_What is needed_
Starting with the first line of the listing, quote each line exactly until and including the one with "shutter > 0, shutter", leaving pictures out.

*****

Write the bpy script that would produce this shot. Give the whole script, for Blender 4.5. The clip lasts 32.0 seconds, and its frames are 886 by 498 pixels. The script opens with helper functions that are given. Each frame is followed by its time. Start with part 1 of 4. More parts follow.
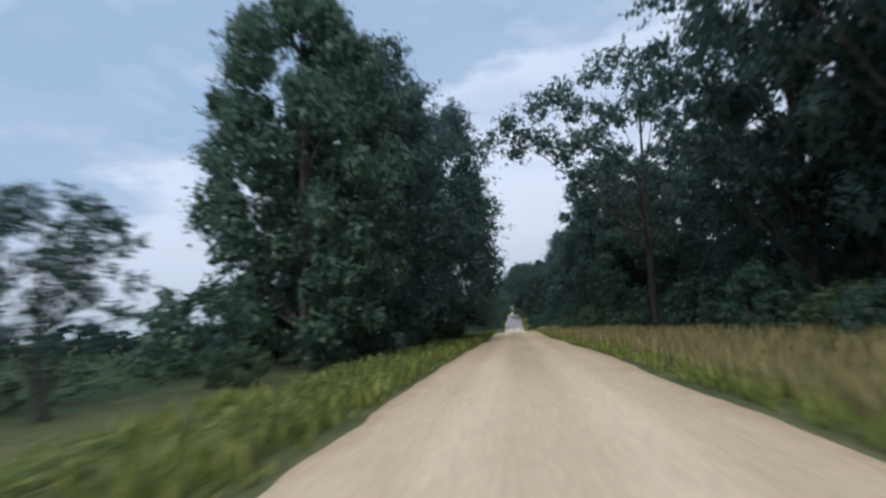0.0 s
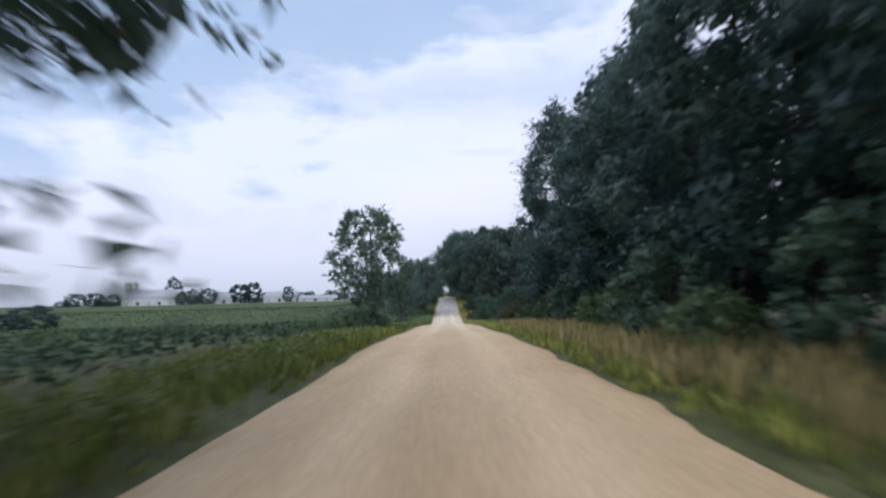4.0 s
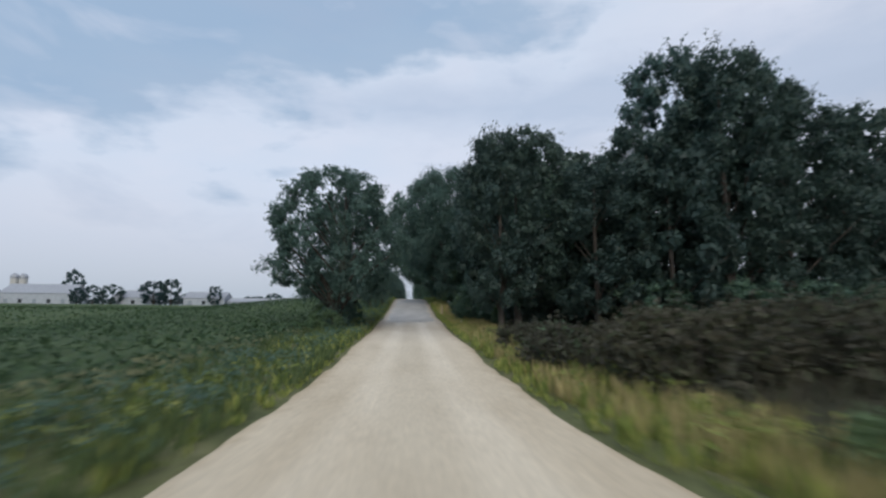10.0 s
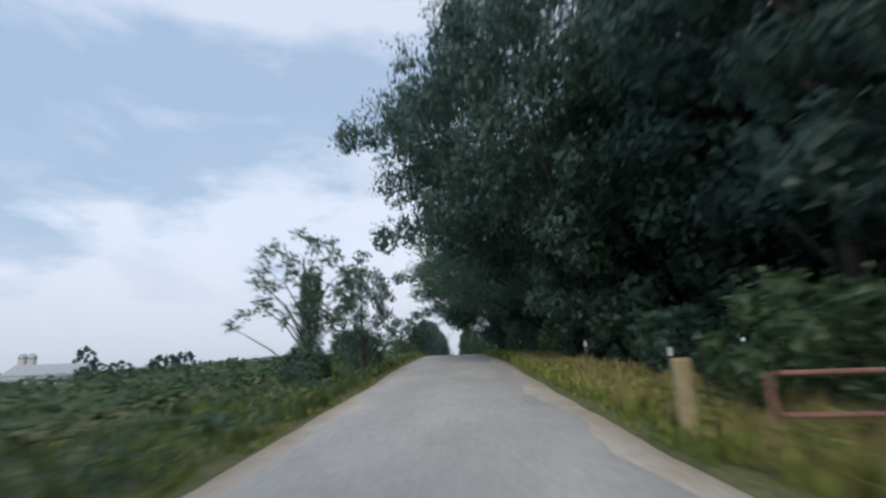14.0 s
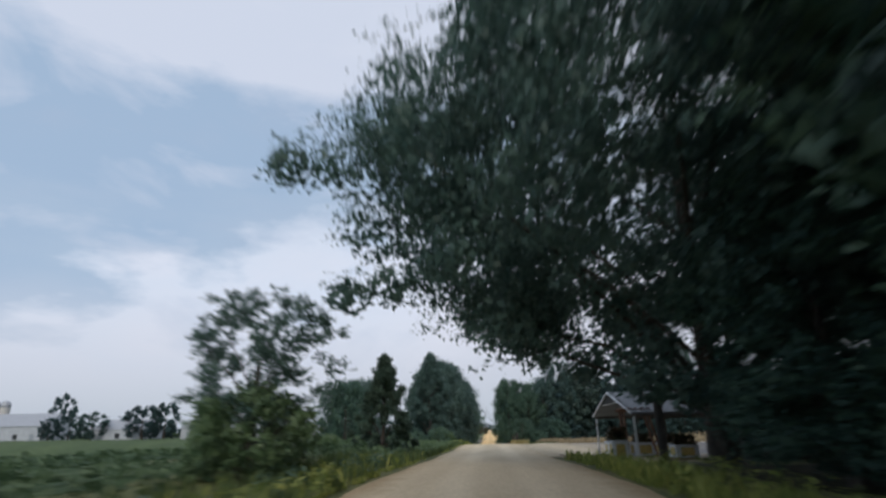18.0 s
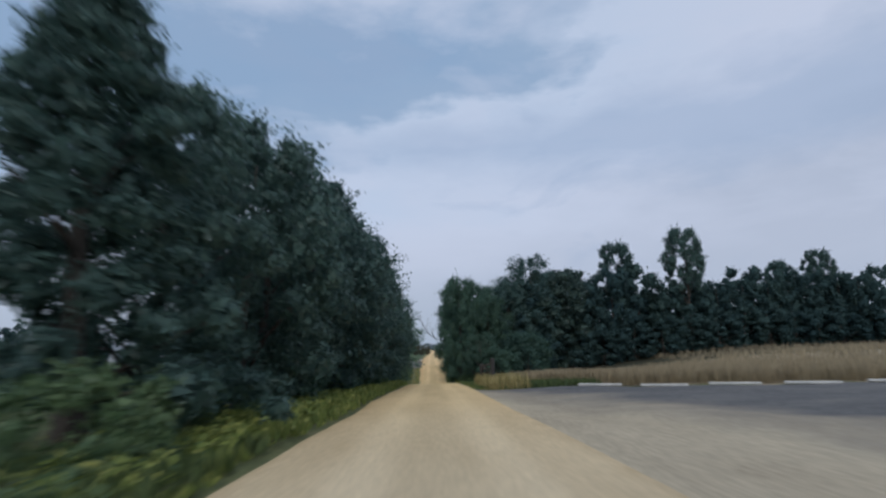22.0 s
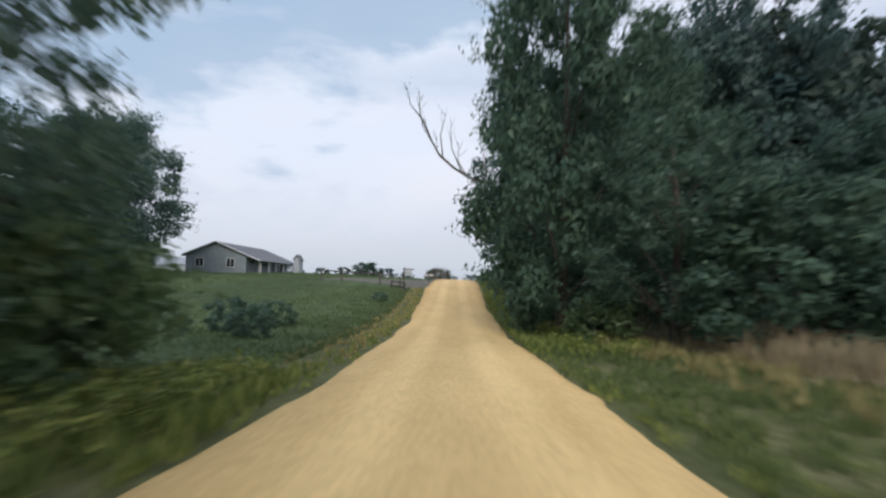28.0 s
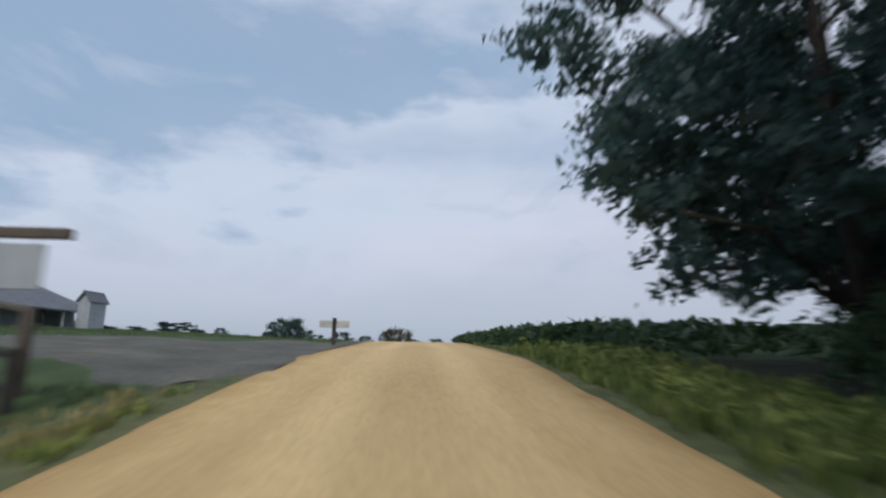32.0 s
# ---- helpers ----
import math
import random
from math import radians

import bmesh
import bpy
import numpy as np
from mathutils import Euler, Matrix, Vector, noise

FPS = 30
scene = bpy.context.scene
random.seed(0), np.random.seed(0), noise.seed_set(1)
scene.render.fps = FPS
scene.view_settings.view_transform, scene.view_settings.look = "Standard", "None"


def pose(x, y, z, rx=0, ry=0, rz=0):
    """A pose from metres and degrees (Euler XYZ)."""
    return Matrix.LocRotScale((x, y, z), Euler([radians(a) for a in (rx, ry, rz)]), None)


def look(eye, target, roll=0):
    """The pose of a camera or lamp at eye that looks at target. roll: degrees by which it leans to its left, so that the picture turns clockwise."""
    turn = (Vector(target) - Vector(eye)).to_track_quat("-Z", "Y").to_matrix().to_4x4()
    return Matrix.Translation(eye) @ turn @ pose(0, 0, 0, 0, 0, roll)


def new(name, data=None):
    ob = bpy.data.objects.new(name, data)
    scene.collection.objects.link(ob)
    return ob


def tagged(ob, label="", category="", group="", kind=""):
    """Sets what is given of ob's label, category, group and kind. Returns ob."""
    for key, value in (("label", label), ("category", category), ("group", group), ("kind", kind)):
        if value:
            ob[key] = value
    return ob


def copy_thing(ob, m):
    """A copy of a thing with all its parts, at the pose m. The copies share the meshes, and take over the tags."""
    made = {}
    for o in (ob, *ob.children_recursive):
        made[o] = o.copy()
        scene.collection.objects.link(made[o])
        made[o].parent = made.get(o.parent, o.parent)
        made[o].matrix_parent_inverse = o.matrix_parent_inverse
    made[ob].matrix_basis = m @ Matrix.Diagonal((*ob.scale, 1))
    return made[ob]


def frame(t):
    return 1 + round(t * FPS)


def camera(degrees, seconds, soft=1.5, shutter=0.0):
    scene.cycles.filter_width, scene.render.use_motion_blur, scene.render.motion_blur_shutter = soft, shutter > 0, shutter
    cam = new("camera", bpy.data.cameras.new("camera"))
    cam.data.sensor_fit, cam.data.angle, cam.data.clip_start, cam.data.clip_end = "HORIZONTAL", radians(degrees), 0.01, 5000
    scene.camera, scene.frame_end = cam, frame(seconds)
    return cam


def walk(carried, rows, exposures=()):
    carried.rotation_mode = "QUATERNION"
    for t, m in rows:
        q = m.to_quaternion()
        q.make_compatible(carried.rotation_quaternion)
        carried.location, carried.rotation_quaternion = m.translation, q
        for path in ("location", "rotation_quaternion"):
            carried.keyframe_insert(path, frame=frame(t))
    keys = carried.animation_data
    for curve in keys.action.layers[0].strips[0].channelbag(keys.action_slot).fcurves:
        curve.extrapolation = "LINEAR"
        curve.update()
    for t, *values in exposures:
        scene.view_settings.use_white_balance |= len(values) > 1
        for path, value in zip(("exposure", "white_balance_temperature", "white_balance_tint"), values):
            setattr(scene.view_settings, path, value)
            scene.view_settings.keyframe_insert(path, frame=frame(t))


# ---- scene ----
# The walk: seconds, x, y, z of the eye, then yaw, pitch and roll in degrees.
PATH = [
    (0, -0.295, 0.000, 2.295, 6.957, 7.107, -3.769),
    (0.5, -0.284, 5.567, 2.259, 5.643, 7.575, -4.239),
    (1, -0.239, 11.129, 2.139, 4.302, 6.269, -3.382),
    (1.5, -0.162, 16.664, 2.056, 1.439, 5.766, -3.307),
    (2, -0.075, 22.070, 1.945, -0.648, 5.429, -2.376),
    (2.5, -0.006, 27.418, 1.796, -1.108, 4.990, -1.767),
    (3, 0.011, 32.839, 1.709, -0.213, 4.870, -1.375),
    (3.5, -0.003, 38.377, 1.457, 0.151, 4.867, -1.628),
    (5.5, -0.178, 60.902, 1.048, 0.770, 5.365, 0.572),
    (6, -0.194, 66.593, 0.886, 0.588, 5.261, 1.703),
    (6.5, -0.154, 72.367, 0.581, -0.018, 4.533, 1.789),
    (7, -0.079, 78.147, 0.393, -0.747, 4.142, 1.323),
    (7.5, -0.003, 83.916, 0.194, -0.730, 4.032, 0.777),
    (8, 0.028, 89.682, -0.129, -0.192, 5.737, 0.031),
    (8.5, 0.023, 95.562, -0.367, -1.277, 5.691, -0.938),
    (9, 0.005, 101.608, -0.718, -2.222, 5.998, -1.146),
    (9.5, -0.047, 107.682, -1.062, -3.273, 5.792, -0.371),
    (10, -0.122, 113.775, -1.343, -3.559, 6.346, 0.598),
    (10.5, -0.196, 119.806, -1.663, -3.514, 6.643, 0.660),
    (11, -0.246, 126.013, -1.879, -3.507, 6.460, 0.575),
    (11.5, -0.219, 132.370, -1.821, -3.590, 7.115, -0.184),
    (12, -0.131, 138.750, -1.703, -4.090, 11.443, -0.155),
    (12.5, -0.050, 145.132, -1.689, -2.224, 12.506, 0.112),
    (13, 0.022, 151.585, -1.683, -0.397, 13.930, 0.072),
    (13.5, 0.080, 158.089, -1.455, -0.111, 14.177, -1.426),
    (14, 0.150, 164.455, -1.259, 1.000, 13.066, -2.155),
    (14.5, 0.201, 170.544, -1.118, 0.674, 16.544, -2.720),
    (16.5, 0.055, 195.166, 0.538, 4.262, 19.415, -0.491),
    (17, 0.014, 201.380, 0.843, 6.436, 20.591, -0.313),
    (17.5, -0.076, 207.627, 1.154, 4.132, 20.711, -2.295),
    (18, -0.111, 213.926, 1.461, 4.543, 18.847, -0.778),
    (18.5, -0.141, 220.275, 1.545, 4.393, 16.070, -0.430),
    (19, -0.182, 226.531, 1.639, 3.322, 14.640, -0.526),
    (19.5, -0.185, 232.687, 1.609, 2.619, 13.565, 0.229),
    (20, -0.181, 238.630, 1.498, 1.408, 12.115, 0.255),
    (20.5, -0.163, 244.414, 1.497, 0.520, 11.143, -0.155),
    (21, -0.112, 250.092, 1.414, 0.157, 10.273, -0.979),
    (21.5, -0.048, 255.613, 1.443, -1.059, 10.098, -1.988),
    (22, 0.011, 261.092, 1.436, -1.460, 10.626, -1.709),
    (22.5, 0.018, 266.449, 1.320, -0.597, 9.518, -0.767),
    (23, 0.004, 271.757, 1.180, -0.499, 8.550, -0.279),
    (23.5, -0.004, 277.107, 0.941, -0.932, 7.539, -0.218),
    (24, -0.008, 282.571, 0.768, -0.842, 7.403, 0.342),
    (24.5, 0.020, 288.014, 0.577, -0.635, 7.183, 1.130),
    (26.5, -0.038, 309.218, -0.374, -0.674, 6.554, 0.676),
    (27, -0.020, 314.586, -0.771, -0.884, 5.049, 2.012),
    (27.5, 0.004, 319.936, -1.566, 0.061, 4.257, 2.115),
    (28, 0.029, 325.394, -2.154, 1.225, 3.636, 1.449),
    (28.5, 0.021, 330.964, -2.404, 1.728, 3.150, 0.938),
    (29, 0.017, 336.680, -2.664, 0.993, 3.394, 0.560),
    (29.5, 0.063, 342.460, -2.813, 0.226, 4.689, 0.514),
    (30, 0.149, 348.129, -2.905, -0.607, 5.964, 0.747),
    (30.5, 0.175, 353.815, -2.895, -0.643, 7.480, 0.751),
    (31, 0.178, 359.511, -2.698, -1.520, 8.965, 0.827),
    (31.5, 0.144, 365.092, -2.428, -2.813, 10.522, 0.837),
    (32, 0.056, 370.222, -2.129, -2.658, 10.665, 1.018),
]


def aimed(x, y, z, yaw, pitch, roll):
    a, b = radians(yaw), radians(pitch)
    way = Vector((-math.sin(a) * math.cos(b), math.cos(a) * math.cos(b), math.sin(b)))
    return look((x, y, z), Vector((x, y, z)) + way, roll)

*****

_The completed task_
Write the bpy script that would produce this shot. Give the whole script, for Blender 4.5. The clip lasts 32.0 seconds, and its frames are 886 by 498 pixels. The script opens with helper functions that are given. Each frame is followed by its time. Start with part 1 of 4. More parts follow.
0.0 s
4.0 s
10.0 s
14.0 s
18.0 s
22.0 s
28.0 s
32.0 s
# ---- helpers ----
import math
import random
from math import radians

import bmesh
import bpy
import numpy as np
from mathutils import Euler, Matrix, Vector, noise

FPS = 30
scene = bpy.context.scene
random.seed(0), np.random.seed(0), noise.seed_set(1)
scene.render.fps = FPS
scene.view_settings.view_transform, scene.view_settings.look = "Standard", "None"


def pose(x, y, z, rx=0, ry=0, rz=0):
    """A pose from metres and degrees (Euler XYZ)."""
    return Matrix.LocRotScale((x, y, z), Euler([radians(a) for a in (rx, ry, rz)]), None)


def look(eye, target, roll=0):
    """The pose of a camera or lamp at eye that looks at target. roll: degrees by which it leans to its left, so that the picture turns clockwise."""
    turn = (Vector(target) - Vector(eye)).to_track_quat("-Z", "Y").to_matrix().to_4x4()
    return Matrix.Translation(eye) @ turn @ pose(0, 0, 0, 0, 0, roll)


def new(name, data=None):
    ob = bpy.data.objects.new(name, data)
    scene.collection.objects.link(ob)
    return ob


def tagged(ob, label="", category="", group="", kind=""):
    """Sets what is given of ob's label, category, group and kind. Returns ob."""
    for key, value in (("label", label), ("category", category), ("group", group), ("kind", kind)):
        if value:
            ob[key] = value
    return ob


def copy_thing(ob, m):
    """A copy of a thing with all its parts, at the pose m. The copies share the meshes, and take over the tags."""
    made = {}
    for o in (ob, *ob.children_recursive):
        made[o] = o.copy()
        scene.collection.objects.link(made[o])
        made[o].parent = made.get(o.parent, o.parent)
        made[o].matrix_parent_inverse = o.matrix_parent_inverse
    made[ob].matrix_basis = m @ Matrix.Diagonal((*ob.scale, 1))
    return made[ob]


def frame(t):
    return 1 + round(t * FPS)


def camera(degrees, seconds, soft=1.5, shutter=0.0):
    scene.cycles.filter_width, scene.render.use_motion_blur, scene.render.motion_blur_shutter = soft, shutter > 0, shutter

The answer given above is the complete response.